DARAA: Syria’s army entered rebel-held parts of Daraa city on Thursday, state media said, raising the national flag in the cradle of the uprising that sparked the country’s seven-year war.
After securing Damascus in May, President Bashar al-Assad is determined to oust rebels from a key southern region bordering Jordan and the Israeli-occupied Golan Heights.
A ceasefire announced last week stemmed nearly three weeks of regime bombardment on the southern province of Daraa, including the symbolic provincial capital of the same name.
Until then, the northern half of Daraa city was in regime hands, while the opposition held out in its southern neighbourhoods including Daraa al-Balad.
“Syrian army units enter Daraa al-Balad and raise the national flag in the main square,” the official news agency SANA reported on Thursday afternoon.

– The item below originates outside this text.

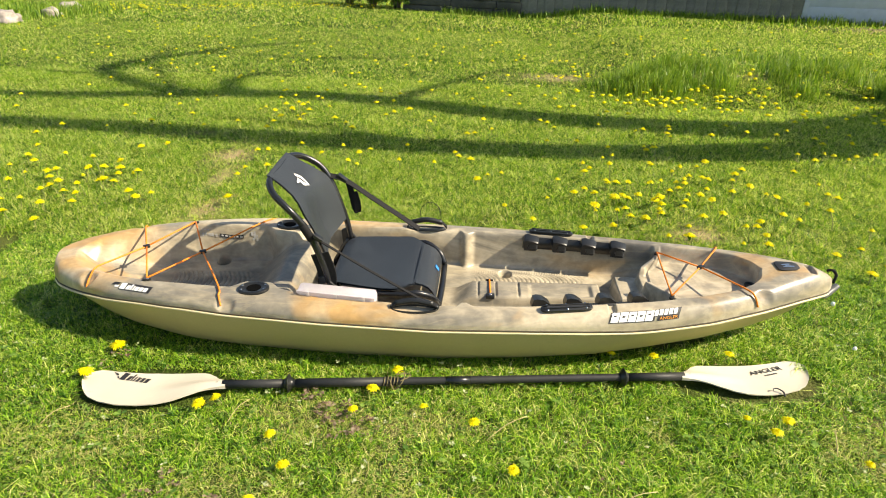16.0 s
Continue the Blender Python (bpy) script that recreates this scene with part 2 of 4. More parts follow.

Late on Wednesday, it had said the regime and rebels had reached a deal for opposition fighters to hand over their heavy weapons in opposition-held parts of the city.
On Thursday, a correspondent in Daraa al-Balad saw a convoy of Russian military police and regime officers enter the city with journalists to raise the flag.
But the Syrian Observatory for Human Rights, a Britain-based war monitor, said the flag raising on Thursday was merely “symbolic”.
Measures to implement the so-called reconciliation deal for rebel-held parts of the city had not yet been implemented, it said.
“The rebels are still inside Daraa city,” Observatory head Rami Abdel Rahman said, but had not yet handed over their heavy weapons and there were no signs of any evacuations.
Under the deal, “those (rebels) who want to settle their status with the regime will hand over their heavy weapons, keep their light arms and remain in the city”, he said.
“Those who refuse the deal will head out towards the north of Syria.” The reconciliation deal for Daraa city is the latest in a string of such agreements that have seen the Russia-backed regime retake large parts of the country since 2015.
They usually follow blistering military campaigns and sometimes stifling sieges that effectively force the rebels into surrendering.
Previous such deals have seen thousands of rebels bused up to areas still under opposition control in the north of the country.